I always think of Bobby during the infrequent times I hear the word assiduously. The first editor of the paper when I was there, Barry Hoffman, was a strong supporter, as he reminded Bobby and I during a conversation a few months after I arrived.
I read the sports section assiduously, Barry told us. He soon suggested a feature on Bobby Spillane, a star three-sport athlete at Trinity Catholic. Bobby and I looked at each other. “Dave wrote a story on him a week ago,” Bobby said with a smile. I couldn’t resist. “I thought you said you read the sports section assiduously,” I said to Barry.
That was just one of the many stories — and there were many — that would get re-told over the years.
Bobby was a tremendous raconteur. He could tell first-hand stories of celebrities such as Howard Cosell — “Little Bobby Kennedy,” he was called, Bobby said, in his best Cosell impersonation — Mickey Mantle and Joe DiMaggio. Bobby shared these memories in his customary casual manner, without a trace of braggadocio.
Bobby held the key to Stamford’s rich sports history because Bobby was Stamford sports. He knew everyone, and everyone knew him. Bobby could trace all aspects of Bobby Valentine’s career, and did so, often from the first seat at the bar of Valentine’s eponymous eatery.
Bobby’s annual Super Bowl column became renowned in Stamford. He rounded up the picks from all segments of city society. We used to joke that it was really a two-week pass for Bobby to visit Stamford’s wide range of dining establishments.
Bobby won a number of awards. He is one of the lone media members in the FCIAC’s Hall of Fame. He was a successful coach for Stamford Senior Babe Ruth teams that made World Series appearances, leading to his getting the nickname Skip. He was a grand marshal of Stamford’s famed St. Patrick’s parade.
I only saw Bobby get mad twice. Once was at a staff member. Once was at the father of a freshman girls basketball player who called wanting more coverage for his daughter. You give that other freshman a lot of publicity, the father said, referring to a player on another team. That freshman is averaging 20 points a game, Bobby replied. To which the father answered, No, only 19.9.

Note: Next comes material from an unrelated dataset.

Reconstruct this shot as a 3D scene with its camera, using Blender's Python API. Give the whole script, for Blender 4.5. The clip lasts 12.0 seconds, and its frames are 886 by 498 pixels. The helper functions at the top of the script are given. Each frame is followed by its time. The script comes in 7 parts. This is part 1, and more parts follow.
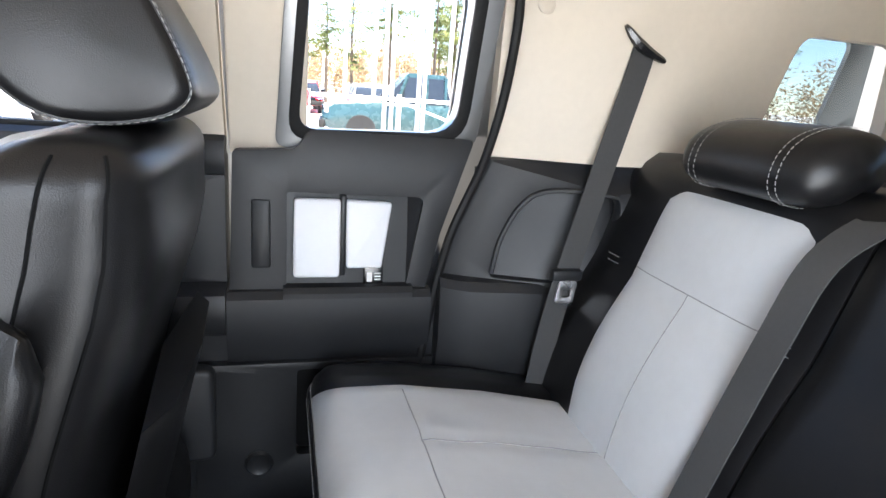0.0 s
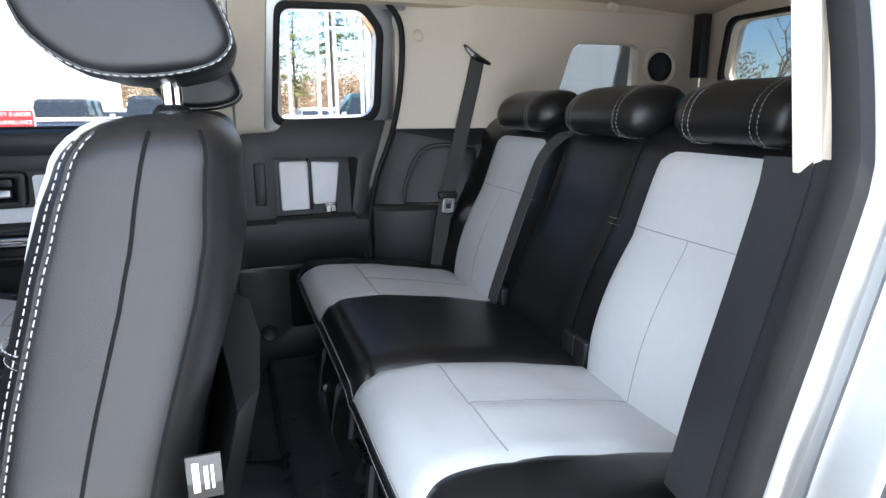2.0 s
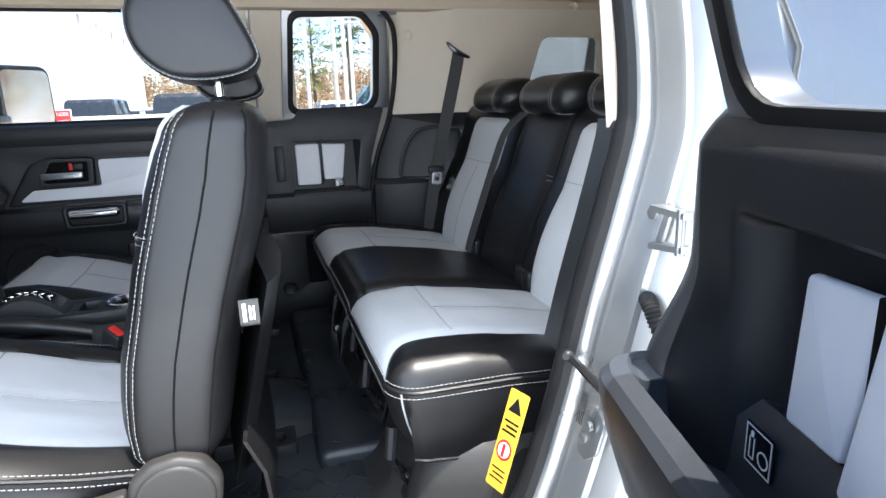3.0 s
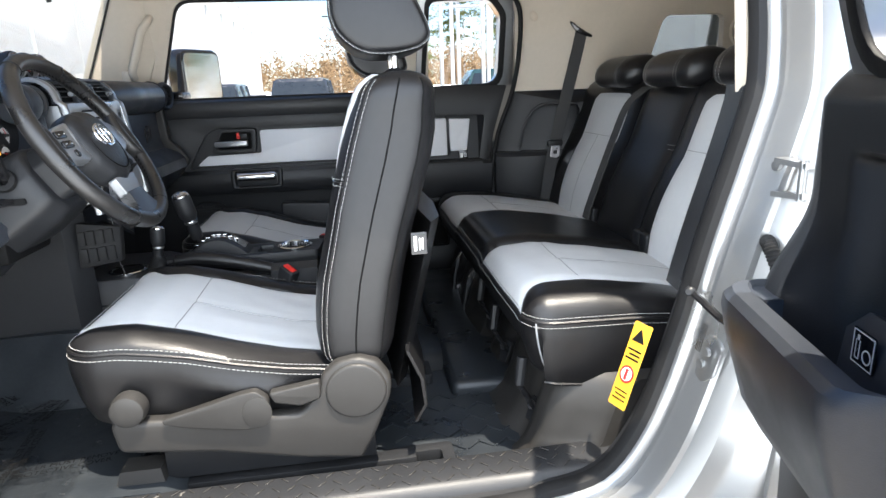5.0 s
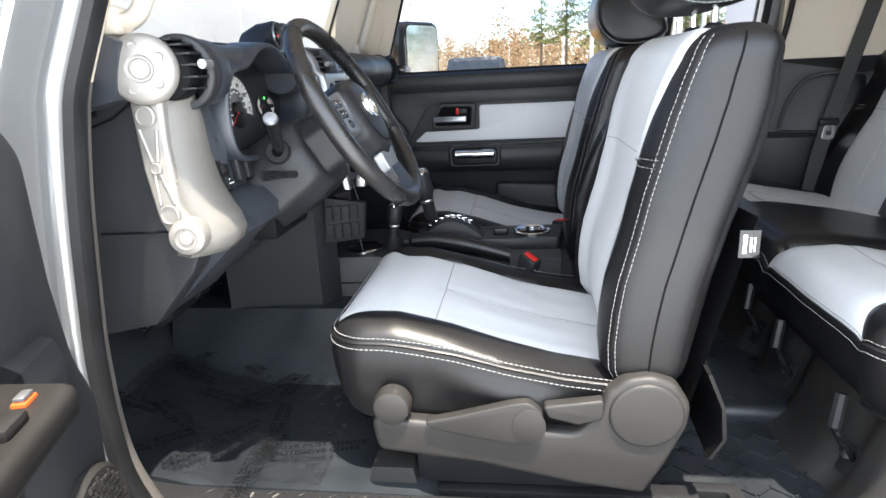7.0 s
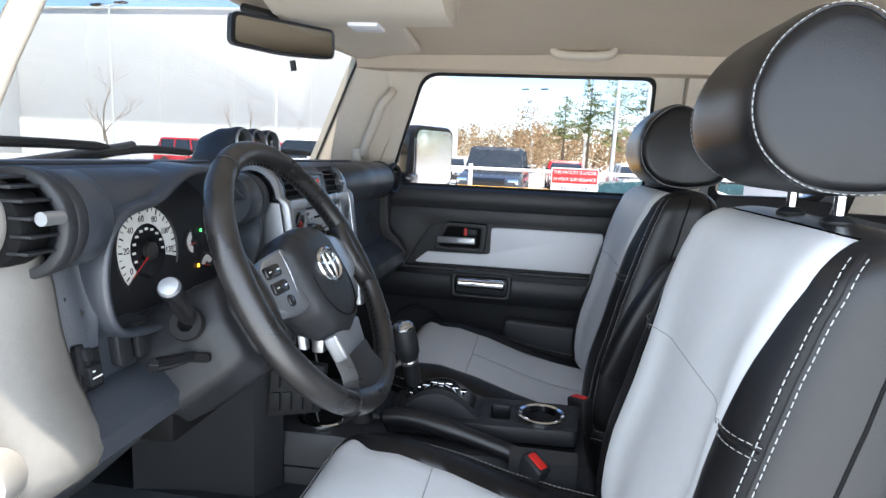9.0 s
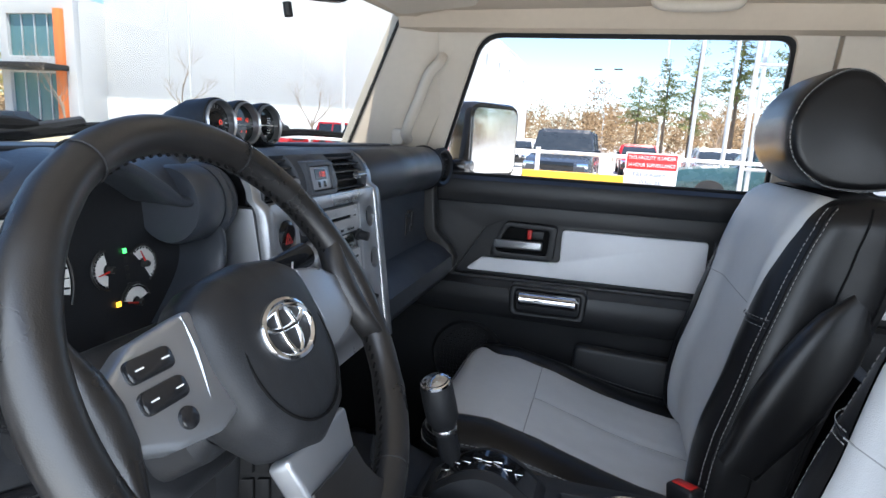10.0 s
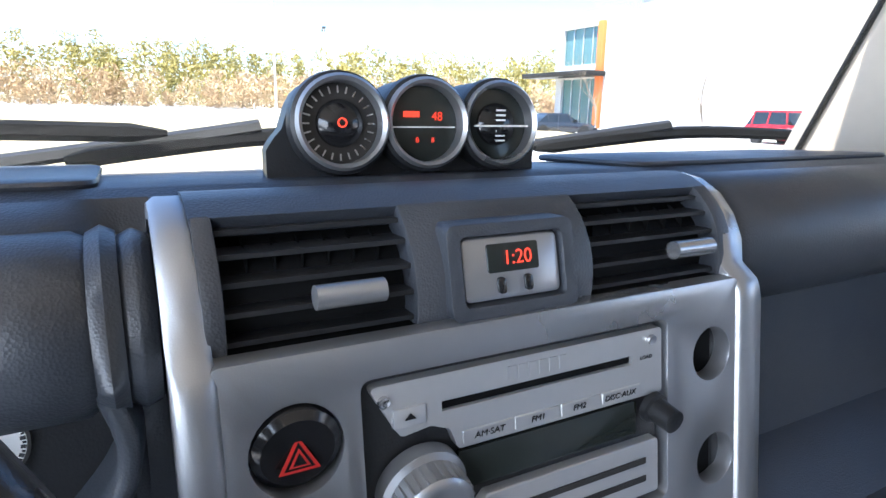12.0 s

Working for Bobby was a two-way street of respect. I always was willing to make sacrifices — once getting out of bed with the flu and a 102-degree fever because he could find no replacement to cover Trinity in a state semifinal basketball game. And I seldom worked when the Giants were playing or during the first two days and Final Four of the NCAA basketball tournament.
I would have made the sacrifices regardless.
How unique it was to have the kind of relationship with your boss as I did with Bobby. When I left the Advocate for a year and a half and worked at ESPN, we stayed in constant touch and shared many dinners. When I quit and my job opened up again, Bobby welcomed me back.
After Bobby retired, we still met regularly at Bobby Valentine’s. We were both on the board of the Mickey Lione Fund, a charity started by Valentine and friends to honor the memory of the great high school coach who was a frequent visitor to Shea Stadium when Valentine managed the Mets.
Bobby and Bartan got to know my parents and I got to know Bartan and their kids very well. It is a truly special family that for two weeks has had a big void.
It has been a void for the city of Stamford, a void for all his friends. In 10 days, I lost my mother and “former boss” to Alzheimer’s. It took me a while to write this because with Bobby it is not the words here but all the memories.
I’m using the word out of context, but I think you will all understand me saying I will remember each of them assiduously for a long time.